My souvenirs have tried to reflect this. I've bought tea and candy, fans and silk, enamelware and crystalware, a sword, a gold etching, handcrafted stuffed toys... lots of stuff.

These two days in Hangzhou have been really good - the days are interesting and beautiful, the evenings are fun. It's good with three of us, we can joke around and be silly a little more. Ling is very nice. In the evenings we go out, look around, shop a little, eat dinner. Tonight I had some tasty beef with rice and some untasty complementary soup (seaweed-flavoured, it tasted just like sea water >_<.), and some nice Chinese bread, the stuff that looks and tastes like donut.

So, today's activities... first was a kind of village in the countryside; kind of laid out like a village, lots of little stores, little sights like people pumping water or hammering metal or doing other village-type things. There was an old man with a performing monkey, a playground and miscellaneous activities (little boats, archery, a toboggan ride) but they cost extra.

Then we got into small rubber boats and were rowed for about half an hour down the river. It was peaceful and beautiful, surrounded by the nice countryside and slightly misty mountains, with little birds fluttering all around in front of us... so nice, and no roads or people in sight apart from in the other little boats.

Finally the big, cool place. ^_^. Things to see included collections of rocks (ones that looked cool, or resembled something), roots (ditto), money (over the years and from around the world), a collection of peaks (big rocks), wax figures illustrating many of the 36 tactics for winning a war, all sorts of cool things. I also went on my first ever 'ghost train' without even knowing what I was going on, but I can't say it was even remotely scary. And most cool of all was Fairy Land, which was a big cave.

We took a one-hour tour through the cave, it was pretty cool! Our guide pointed out the formations that looked like things. Of course I didn't understand a word and had to use my imagination, as I often couldn't see anything where he was pointing. I found myself thinking things like "is that a lion or a pineapple?" But I still saw quite a lot of what I was supposed to be seeing, and it was all very beautiful and impressive.

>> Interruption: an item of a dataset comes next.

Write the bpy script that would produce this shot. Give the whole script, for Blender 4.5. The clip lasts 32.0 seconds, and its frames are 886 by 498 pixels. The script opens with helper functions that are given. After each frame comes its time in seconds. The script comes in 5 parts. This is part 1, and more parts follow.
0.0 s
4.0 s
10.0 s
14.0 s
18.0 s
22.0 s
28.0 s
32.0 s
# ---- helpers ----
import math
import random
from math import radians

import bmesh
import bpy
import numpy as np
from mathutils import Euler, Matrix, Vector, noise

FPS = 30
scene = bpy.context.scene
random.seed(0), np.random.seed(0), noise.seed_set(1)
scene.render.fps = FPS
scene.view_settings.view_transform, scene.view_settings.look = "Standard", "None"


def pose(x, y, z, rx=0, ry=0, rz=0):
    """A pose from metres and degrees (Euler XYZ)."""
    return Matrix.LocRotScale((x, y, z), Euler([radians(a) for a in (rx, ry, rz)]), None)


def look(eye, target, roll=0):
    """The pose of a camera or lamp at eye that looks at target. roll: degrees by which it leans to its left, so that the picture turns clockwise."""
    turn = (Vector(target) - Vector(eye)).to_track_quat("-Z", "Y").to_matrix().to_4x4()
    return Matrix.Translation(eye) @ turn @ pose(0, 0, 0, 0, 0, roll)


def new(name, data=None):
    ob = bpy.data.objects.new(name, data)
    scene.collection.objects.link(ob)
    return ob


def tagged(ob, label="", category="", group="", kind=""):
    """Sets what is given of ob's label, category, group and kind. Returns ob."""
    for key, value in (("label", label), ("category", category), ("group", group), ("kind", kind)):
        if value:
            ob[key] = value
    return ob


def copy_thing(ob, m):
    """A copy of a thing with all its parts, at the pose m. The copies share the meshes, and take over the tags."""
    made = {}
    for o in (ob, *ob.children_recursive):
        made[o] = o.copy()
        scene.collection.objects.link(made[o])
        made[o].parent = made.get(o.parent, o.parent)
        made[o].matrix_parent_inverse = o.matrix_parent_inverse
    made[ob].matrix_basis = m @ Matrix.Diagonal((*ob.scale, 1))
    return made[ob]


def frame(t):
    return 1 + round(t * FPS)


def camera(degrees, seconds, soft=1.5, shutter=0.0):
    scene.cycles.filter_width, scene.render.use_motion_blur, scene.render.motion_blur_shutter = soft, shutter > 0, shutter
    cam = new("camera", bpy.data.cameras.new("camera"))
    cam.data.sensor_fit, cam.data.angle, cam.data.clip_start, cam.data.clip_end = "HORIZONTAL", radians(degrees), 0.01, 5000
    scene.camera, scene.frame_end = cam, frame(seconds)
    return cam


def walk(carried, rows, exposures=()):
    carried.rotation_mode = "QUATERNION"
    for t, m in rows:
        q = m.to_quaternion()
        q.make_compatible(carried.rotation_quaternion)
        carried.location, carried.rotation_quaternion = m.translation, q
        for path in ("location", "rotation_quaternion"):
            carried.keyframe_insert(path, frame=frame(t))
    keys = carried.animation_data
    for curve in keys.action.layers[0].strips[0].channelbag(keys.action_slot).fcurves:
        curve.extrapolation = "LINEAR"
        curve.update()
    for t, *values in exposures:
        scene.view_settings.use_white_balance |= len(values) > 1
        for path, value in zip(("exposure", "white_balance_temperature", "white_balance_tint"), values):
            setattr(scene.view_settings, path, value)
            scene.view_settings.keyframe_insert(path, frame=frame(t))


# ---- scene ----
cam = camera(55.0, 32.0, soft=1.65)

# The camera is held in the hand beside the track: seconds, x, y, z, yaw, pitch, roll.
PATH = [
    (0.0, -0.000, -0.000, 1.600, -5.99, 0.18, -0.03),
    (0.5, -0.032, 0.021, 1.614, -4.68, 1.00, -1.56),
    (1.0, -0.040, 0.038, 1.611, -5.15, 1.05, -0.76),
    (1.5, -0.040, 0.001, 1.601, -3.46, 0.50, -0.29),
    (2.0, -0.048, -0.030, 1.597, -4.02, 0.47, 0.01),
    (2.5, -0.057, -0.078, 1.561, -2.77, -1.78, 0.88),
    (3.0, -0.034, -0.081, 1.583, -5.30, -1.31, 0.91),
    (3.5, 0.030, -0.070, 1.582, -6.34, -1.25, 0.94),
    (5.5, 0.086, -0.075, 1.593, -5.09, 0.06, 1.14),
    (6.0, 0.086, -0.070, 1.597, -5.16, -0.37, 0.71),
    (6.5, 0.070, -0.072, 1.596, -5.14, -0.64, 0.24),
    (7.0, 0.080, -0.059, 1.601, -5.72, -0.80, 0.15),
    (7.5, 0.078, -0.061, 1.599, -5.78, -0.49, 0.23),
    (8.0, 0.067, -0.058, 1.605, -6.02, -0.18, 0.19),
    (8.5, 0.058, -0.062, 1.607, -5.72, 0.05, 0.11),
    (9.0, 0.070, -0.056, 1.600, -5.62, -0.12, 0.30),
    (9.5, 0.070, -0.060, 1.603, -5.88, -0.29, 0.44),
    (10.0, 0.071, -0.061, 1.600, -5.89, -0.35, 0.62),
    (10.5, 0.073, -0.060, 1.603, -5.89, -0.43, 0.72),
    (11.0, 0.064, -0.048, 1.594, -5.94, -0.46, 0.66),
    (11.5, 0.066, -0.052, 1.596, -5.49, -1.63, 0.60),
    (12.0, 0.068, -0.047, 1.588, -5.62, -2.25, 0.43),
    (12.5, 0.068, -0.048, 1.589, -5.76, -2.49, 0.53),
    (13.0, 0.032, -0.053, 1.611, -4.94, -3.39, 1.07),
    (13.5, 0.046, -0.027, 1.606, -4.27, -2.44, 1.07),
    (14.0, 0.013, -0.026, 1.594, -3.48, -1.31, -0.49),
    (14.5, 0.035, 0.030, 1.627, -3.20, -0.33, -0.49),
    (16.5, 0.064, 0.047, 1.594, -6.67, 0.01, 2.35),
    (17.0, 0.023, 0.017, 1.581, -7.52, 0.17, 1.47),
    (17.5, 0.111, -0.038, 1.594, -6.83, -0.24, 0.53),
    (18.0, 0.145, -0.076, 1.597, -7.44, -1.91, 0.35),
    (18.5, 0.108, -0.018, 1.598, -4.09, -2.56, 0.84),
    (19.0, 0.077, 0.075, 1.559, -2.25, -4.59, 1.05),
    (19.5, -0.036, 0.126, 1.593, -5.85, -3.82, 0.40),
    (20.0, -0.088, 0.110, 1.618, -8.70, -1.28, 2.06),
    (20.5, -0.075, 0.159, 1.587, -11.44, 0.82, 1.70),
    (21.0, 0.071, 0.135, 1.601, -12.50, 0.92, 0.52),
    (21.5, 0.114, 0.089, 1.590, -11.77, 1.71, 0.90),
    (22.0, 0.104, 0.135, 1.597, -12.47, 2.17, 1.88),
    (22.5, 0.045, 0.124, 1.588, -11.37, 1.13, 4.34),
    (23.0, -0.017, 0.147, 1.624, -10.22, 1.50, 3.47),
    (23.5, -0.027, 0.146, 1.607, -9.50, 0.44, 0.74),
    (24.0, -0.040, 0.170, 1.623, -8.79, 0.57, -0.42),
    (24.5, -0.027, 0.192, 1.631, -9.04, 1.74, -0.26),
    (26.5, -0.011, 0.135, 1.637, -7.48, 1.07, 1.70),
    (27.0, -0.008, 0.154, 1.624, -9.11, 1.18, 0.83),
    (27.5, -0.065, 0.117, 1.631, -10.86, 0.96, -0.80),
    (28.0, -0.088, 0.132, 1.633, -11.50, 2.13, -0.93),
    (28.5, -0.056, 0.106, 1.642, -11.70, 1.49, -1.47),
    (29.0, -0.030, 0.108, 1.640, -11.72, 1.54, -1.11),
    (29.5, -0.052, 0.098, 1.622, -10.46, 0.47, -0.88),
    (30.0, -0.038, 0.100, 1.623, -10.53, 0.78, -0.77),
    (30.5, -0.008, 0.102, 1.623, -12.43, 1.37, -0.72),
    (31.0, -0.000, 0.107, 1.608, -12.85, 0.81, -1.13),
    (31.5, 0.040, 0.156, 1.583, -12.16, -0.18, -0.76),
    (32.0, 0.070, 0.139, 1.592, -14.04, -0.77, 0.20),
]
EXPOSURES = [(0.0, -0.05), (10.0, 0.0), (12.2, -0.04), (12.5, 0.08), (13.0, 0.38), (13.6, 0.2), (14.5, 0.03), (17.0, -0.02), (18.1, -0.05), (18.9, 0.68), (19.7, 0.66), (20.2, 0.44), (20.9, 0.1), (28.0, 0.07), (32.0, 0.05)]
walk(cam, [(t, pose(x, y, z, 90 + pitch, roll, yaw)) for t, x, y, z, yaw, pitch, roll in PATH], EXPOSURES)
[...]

So that was our day, in a nutshell. I sort of have less to say as this diary continues; fewer things strike me as strange or new. Umm... people often drink warm or hot water instead of cold... dried fruits are popular snacks... Chinese food stores contain many totally unrecognisable items... I've seen Mao Zedong watches, with his arm ticking up and down... sales assistants in stores follow you and if you look at anything for more than one second they start a barrage of words.